Volantini [24.04.2006]
La nostra Resistenza è contro il capitalismo

Argomenti trattati: Italia ~ Centro-Sinistra ~ Ideologie ~ Stalinismo ~ Storia


I partiti dell’Unione hanno trasformato questo 25 Aprile nella loro kermesse, per festeggiare la risicata vittoria elettorale e la fine dell’era Berlusconi. Per chi mira a gestire l’ordine sociale esistente per conto dei padroni del vapore, è più che legittimo.

La Resistenza che ha vinto nel 1945 è stata quella dei Togliatti, dei Pertini e dei Saragat, dei La Malfa e dei Mattei: quella che avrebbe garantito la continuità del sistema economico e sociale italiano, nonostante la sconfitta militare, cambiandone solo la facciata politica. Quella che avrebbe garantito alla borghesia la conservazione del monopolio dei mezzi di produzione, nella repubblica democratica come nella monarchia fascista.
Questa resistenza borghese ha utilizzato la resistenza della classe lavoratrice italiana, fatta non solo di scontri armati in montagna e in città, ma anche di scioperi e mobilitazioni nelle fabbriche, mossa dalla ribellione alla guerra, ai razionamenti, ai bombardamenti e a tutte le conseguenze della rovinosa avventura militare dell’imperialismo italiano. I lavoratori non erano quindi animati da uno slancio patriottico ma dall’aspirazione per una realtà migliore e una società più equa.
La resistenza che facciamo nostra è quella di moltissimi comunisti che concepivano la lotta partigiana come l’inizio della rivoluzione sociale, che combattevano non solo per la fine del fascismo ma anche per eliminare il sistema capitalista che aveva prodotto il fascismo e la guerra. Furono diverse le formazioni rivoluzionarie che tentarono di dare un indirizzo comunista rivoluzionario alla lotta antifascista: Stella Rossa (Torino), Bandiera Rossa (Roma), Il Lavoratore (alto milanese)…
Furono schiacciate dalla repressione non solo e non tanto del fascismo quanto da quella del partito stalinista che con la svolta di Salerno (1944), aveva deciso di collaborare col grande capitale italiano alla ricostruzione nazionale dove i lavoratori continuavano a subire lo sfruttamento e i capitalisti ad ammucchiare i profitti.

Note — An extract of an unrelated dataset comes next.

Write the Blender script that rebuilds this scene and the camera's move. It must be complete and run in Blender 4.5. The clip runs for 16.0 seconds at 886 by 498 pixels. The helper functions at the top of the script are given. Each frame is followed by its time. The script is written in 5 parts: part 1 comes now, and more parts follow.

In questo 25 aprile che prelude al nuovo governo Prodi non è possibile avvertire, e non vi può essere, odore di cambiamento reale; tant’è che la coalizione di centro-sinistra è stata appoggiata dalla Confindustria e da tanta grande stampa borghese.
Che l’antifascismo ufficiale sia solo di maniera è dimostrato dal fatto che non ritiene opportuno denunciare le sue atrocità fasciste commesse in Libia e in Etiopia, e sui massacri di oltre mezzo milione di serbi commessi durante la Seconda guerra mondiale, per avvalorare la favola degli “italiani brava gente” e coprire gli interessi dell’imperialismo italiano di ieri e di oggi.
Per questo l’Unione ha taciuto in campagna sul ritiro delle truppe d’occupazione italiane in Irak, di fatto acconsentendo – del resto fu il governo D’Alema a partecipare alla guerra contro la Serbia per il Cossovo.

Oggi è indispensabile riprendere il filo dell’antifascismo di classe, di una tradizione di lotta non per gli interessi nazionali della borghesia ma per una società senza sfruttamento e senza frontiere; è indispensabile ricollegarsi alle lotte dei lavoratori non solo in Italia ma nel resto del mondo, rifiutando ogni solidarietà patriottica e denunciando innanzitutto l’imperialismo del proprio paese.
I lavoratori non hanno patria, il nemico storico è il capitalismo, oggi in forma democratica, ieri in forma fascista.